Extra safeguards are needed in the charities bill

The proposals before the Commons give too much discretion to the Charity Commission, says Stephen Cook

Charity Commission
Charity Commission

As the Charities (Protection and Social Investment) Bill returns to the Commons today for its second reading, the Charity Commission has asserted that new powers to which sector bodies are objecting would be used proportionately and only in a small number of cases.

Before MPs put their trust in this assertion and vote these powers through without amendment, they should perhaps study the commission’s recent track record. The key case in point is, of course, the one involving the Joseph Rowntree Charitable Trust.

In this case the commission acted so immoderately and in such haste that its actions were the subject of judicial review in the High Court and it was obliged to agree a statement that amounted to an admission that it had gone too far and been obliged to climb down.

With this in mind, it would be unwise for MPs to take for granted that the commission will always act proportionately. As for "a small number of cases", a single injustice or excess among that small number would be enough to discredit the law and those applying it.

The objections and proposed amendments to the provisions of the bill are set out today in a briefing document to MPs by the chief executives’ body Acevo, the Charity Finance Group, the Directory of Social Change,  the international development umbrella body Bond and the specialist charity law firm Bates Wells Braithwaite.

The provisions that are causing most concern are: the power of the commission to issue warnings to charities that it thinks are doing things that amount to misconduct and mismanagement; a power for the commission to disqualify certain people from being charity trustees; and a clause that automatically disqualifies from charity trusteeship people who have committed certain offences.

Taking them in reverse order, the automatic disqualification includes, indiscriminately, all people who have been convicted of sexual offences, even if those convictions are spent under the terms of the Rehabilitation of Offenders Act. (It doesn’t, incidentally, include those who have been convicted of murder). This will be a body blow to some charities in the criminal justice sphere that rely on ex-offenders.
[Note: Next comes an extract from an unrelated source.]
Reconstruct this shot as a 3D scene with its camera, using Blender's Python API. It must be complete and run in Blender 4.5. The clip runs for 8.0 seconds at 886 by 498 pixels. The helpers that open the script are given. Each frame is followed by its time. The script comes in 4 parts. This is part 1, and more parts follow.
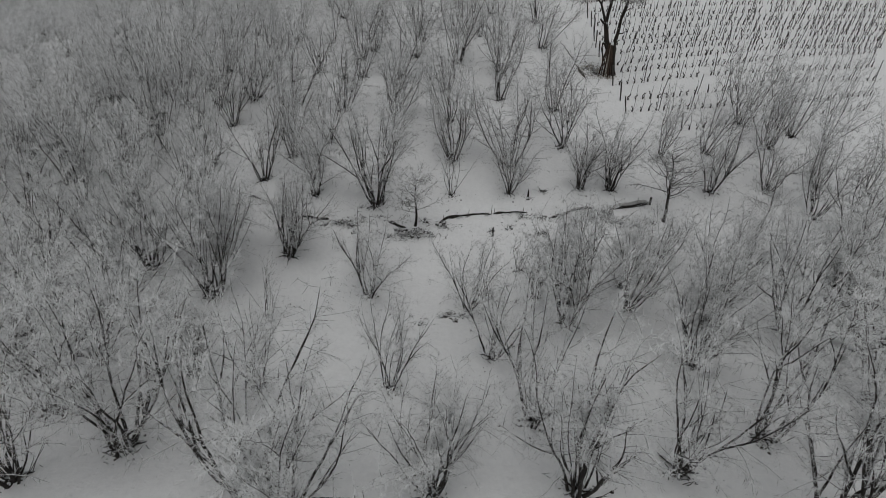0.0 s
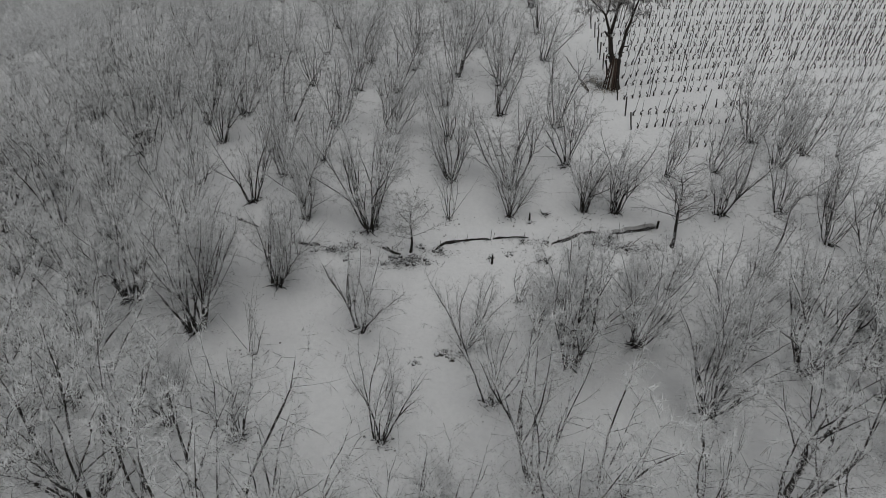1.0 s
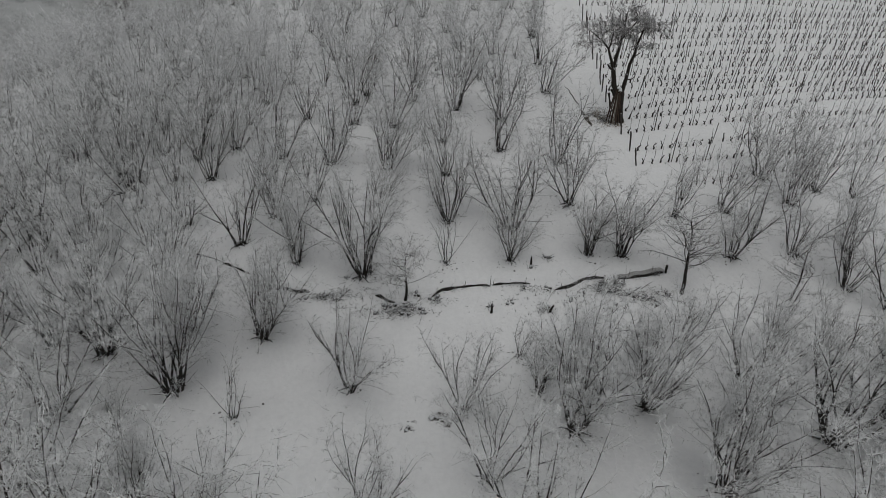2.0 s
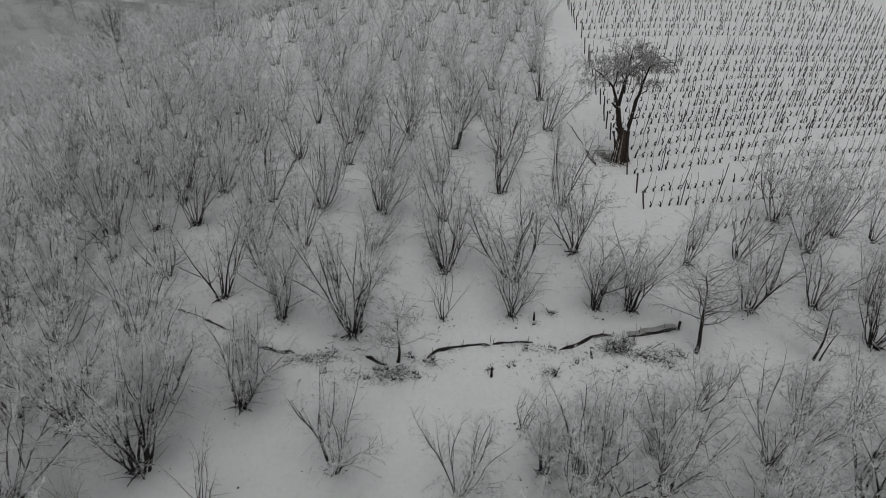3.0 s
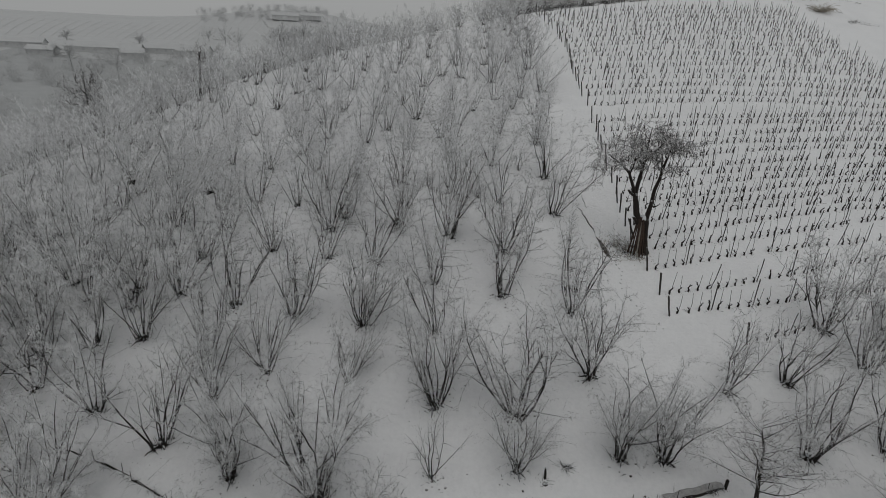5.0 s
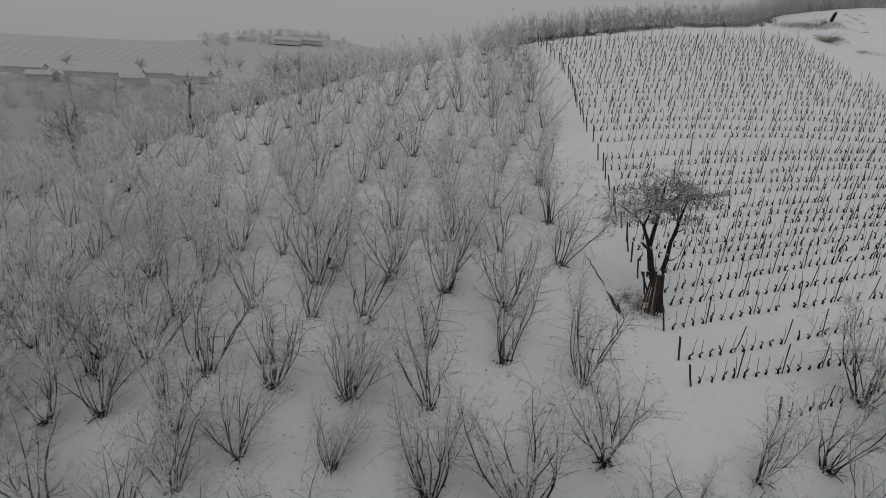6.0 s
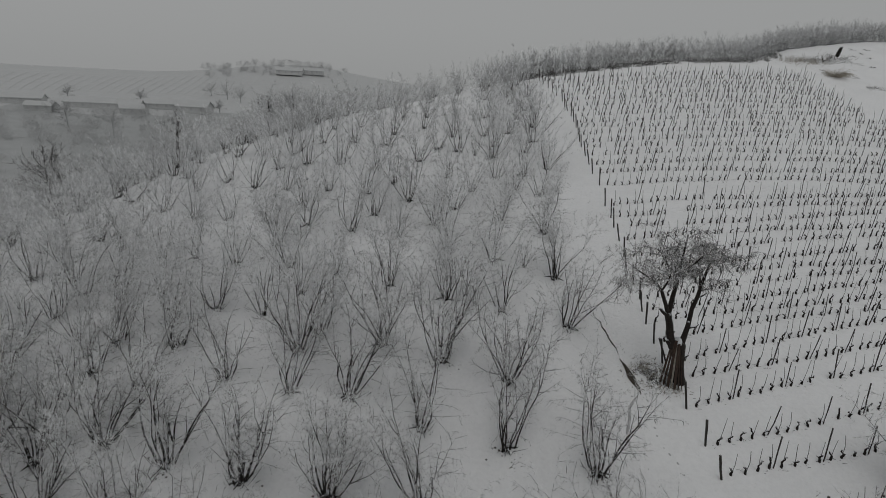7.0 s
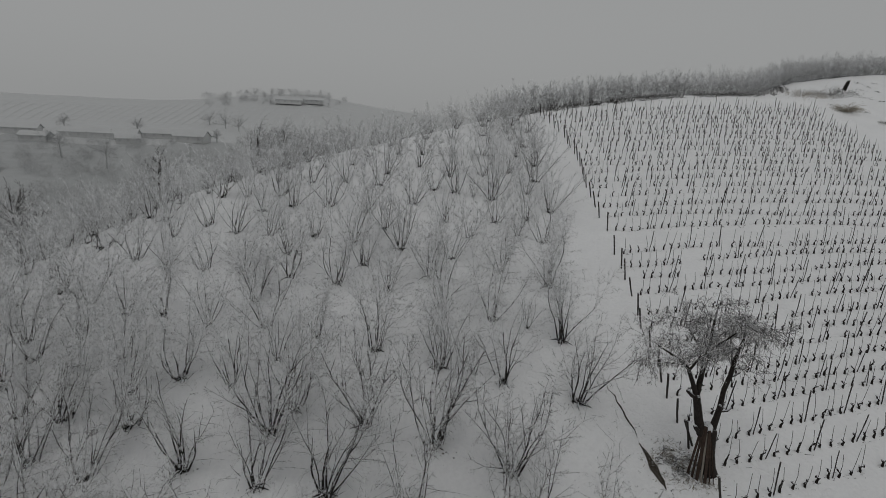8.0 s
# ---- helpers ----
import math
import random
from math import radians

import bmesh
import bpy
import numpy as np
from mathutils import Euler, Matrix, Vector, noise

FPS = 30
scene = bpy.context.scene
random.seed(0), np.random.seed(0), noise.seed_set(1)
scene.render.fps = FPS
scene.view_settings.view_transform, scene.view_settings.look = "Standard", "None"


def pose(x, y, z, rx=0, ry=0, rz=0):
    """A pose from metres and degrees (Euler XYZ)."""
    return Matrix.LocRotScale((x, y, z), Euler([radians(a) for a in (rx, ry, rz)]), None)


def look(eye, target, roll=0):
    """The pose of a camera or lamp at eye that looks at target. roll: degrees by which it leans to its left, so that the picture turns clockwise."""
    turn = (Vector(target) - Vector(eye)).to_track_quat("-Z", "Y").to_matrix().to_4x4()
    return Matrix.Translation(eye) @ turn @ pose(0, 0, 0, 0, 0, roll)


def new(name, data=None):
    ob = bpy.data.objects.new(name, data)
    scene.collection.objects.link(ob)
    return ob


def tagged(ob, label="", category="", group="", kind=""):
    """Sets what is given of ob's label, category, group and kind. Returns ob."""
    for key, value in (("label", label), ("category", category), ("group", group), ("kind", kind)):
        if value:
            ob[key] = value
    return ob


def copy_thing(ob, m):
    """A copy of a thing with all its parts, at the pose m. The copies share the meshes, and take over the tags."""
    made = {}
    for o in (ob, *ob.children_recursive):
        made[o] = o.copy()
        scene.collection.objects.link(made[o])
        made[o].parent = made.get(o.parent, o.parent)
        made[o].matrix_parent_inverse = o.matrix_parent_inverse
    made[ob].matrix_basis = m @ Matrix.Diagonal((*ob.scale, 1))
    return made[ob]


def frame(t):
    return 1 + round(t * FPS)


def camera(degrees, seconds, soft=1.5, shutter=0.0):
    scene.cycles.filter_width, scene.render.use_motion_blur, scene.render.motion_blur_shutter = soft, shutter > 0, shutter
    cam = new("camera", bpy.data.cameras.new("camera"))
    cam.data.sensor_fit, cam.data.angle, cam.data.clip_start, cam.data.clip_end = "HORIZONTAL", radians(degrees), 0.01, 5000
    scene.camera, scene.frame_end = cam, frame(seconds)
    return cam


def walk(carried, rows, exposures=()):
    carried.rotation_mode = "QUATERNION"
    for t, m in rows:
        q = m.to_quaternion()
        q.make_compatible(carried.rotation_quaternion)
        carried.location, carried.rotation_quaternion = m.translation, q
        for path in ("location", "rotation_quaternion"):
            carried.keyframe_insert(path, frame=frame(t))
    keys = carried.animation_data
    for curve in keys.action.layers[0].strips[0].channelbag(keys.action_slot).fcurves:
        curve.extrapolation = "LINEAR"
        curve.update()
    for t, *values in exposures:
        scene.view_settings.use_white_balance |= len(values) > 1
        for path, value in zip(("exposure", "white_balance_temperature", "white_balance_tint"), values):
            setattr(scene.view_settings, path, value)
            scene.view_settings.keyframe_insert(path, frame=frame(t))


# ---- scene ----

The vetting and barring arrangements are designed to place appropriate restrictions on people whose past offences make it inappropriate for them to work with vulnerable beneficiaries or the public. This extra, deeply illiberal provision should be removed from the bill.

The proposal for the commission to have the power to disqualify certain people from being charity trustees or from occupying senior positions in charities is also alarming because it is expressed in such broad terms. The  commission will be permitted to bar anyone whose "past or continuing conduct, whether or not in relation to a charity, is damaging or likely to be damaging to public trust and confidence in charities generally." This is an extraordinary catch-all which gives the commission, in effect, a power of veto that it does not have to justify. The briefing sensibly proposes that this power should only be exercised by the charity tribunal.

But the provision in the bill that is perhaps most worrying in its present form is the one that allows the commission to issue a warning to charities if it considers their actions amount to misconduct or mismanagement. It does not allow for a charity to receive a reasonable amount of notice that a warning will be issued, allows no right of appeal and permits the commission to publish the warning. The commission’s contention that a right of appeal exists, in effect, by means of seeking judicial review does not convince.

The briefing to MPs suggests there should be 28 days notice, calls for a right of appeal to the charity tribunal, and argues that publishing the fact that a warning is being issued should not include the name of the charity. It will be recalled that the commission mentioned further publicity when it was persuading the JRCT to give an undertaking never again to fund the controversial advocacy group Cage.

A member of the Charity Law Association’s working party on the bill suggested recently that warnings like this could be used by the commission as a "weapon of choice" or even as a form of punishment. Without proper safeguards, the concern will inevitably be that the commission wants this power as a quick and easy way to bring charities to heel when it spots something it doesn’t like, or when a charity – to borrow a phrase from a commission statement during the JRCT affair – does not behave "in the way the public would expect."

In summary, the commission’s proposition of "trust us, we’re a regulator" cannot be relied upon. It has recently, in specific terms, put charities on notice that they can no longer expect the benefit of the doubt, and it has shown itself to be far from immune from acting disproportionately. In the case of the JRCT its actions verged on the vengeful, even though the charity had not infringed charity law.

By the same token, the legislature should not give the commission the benefit of the doubt. The commission already has strong and wide-ranging powers. The  more contentious of the extra powers in this bill require stronger safeguards to protect the vital independence of charities, and MPs should insist on those safeguards in the coming days.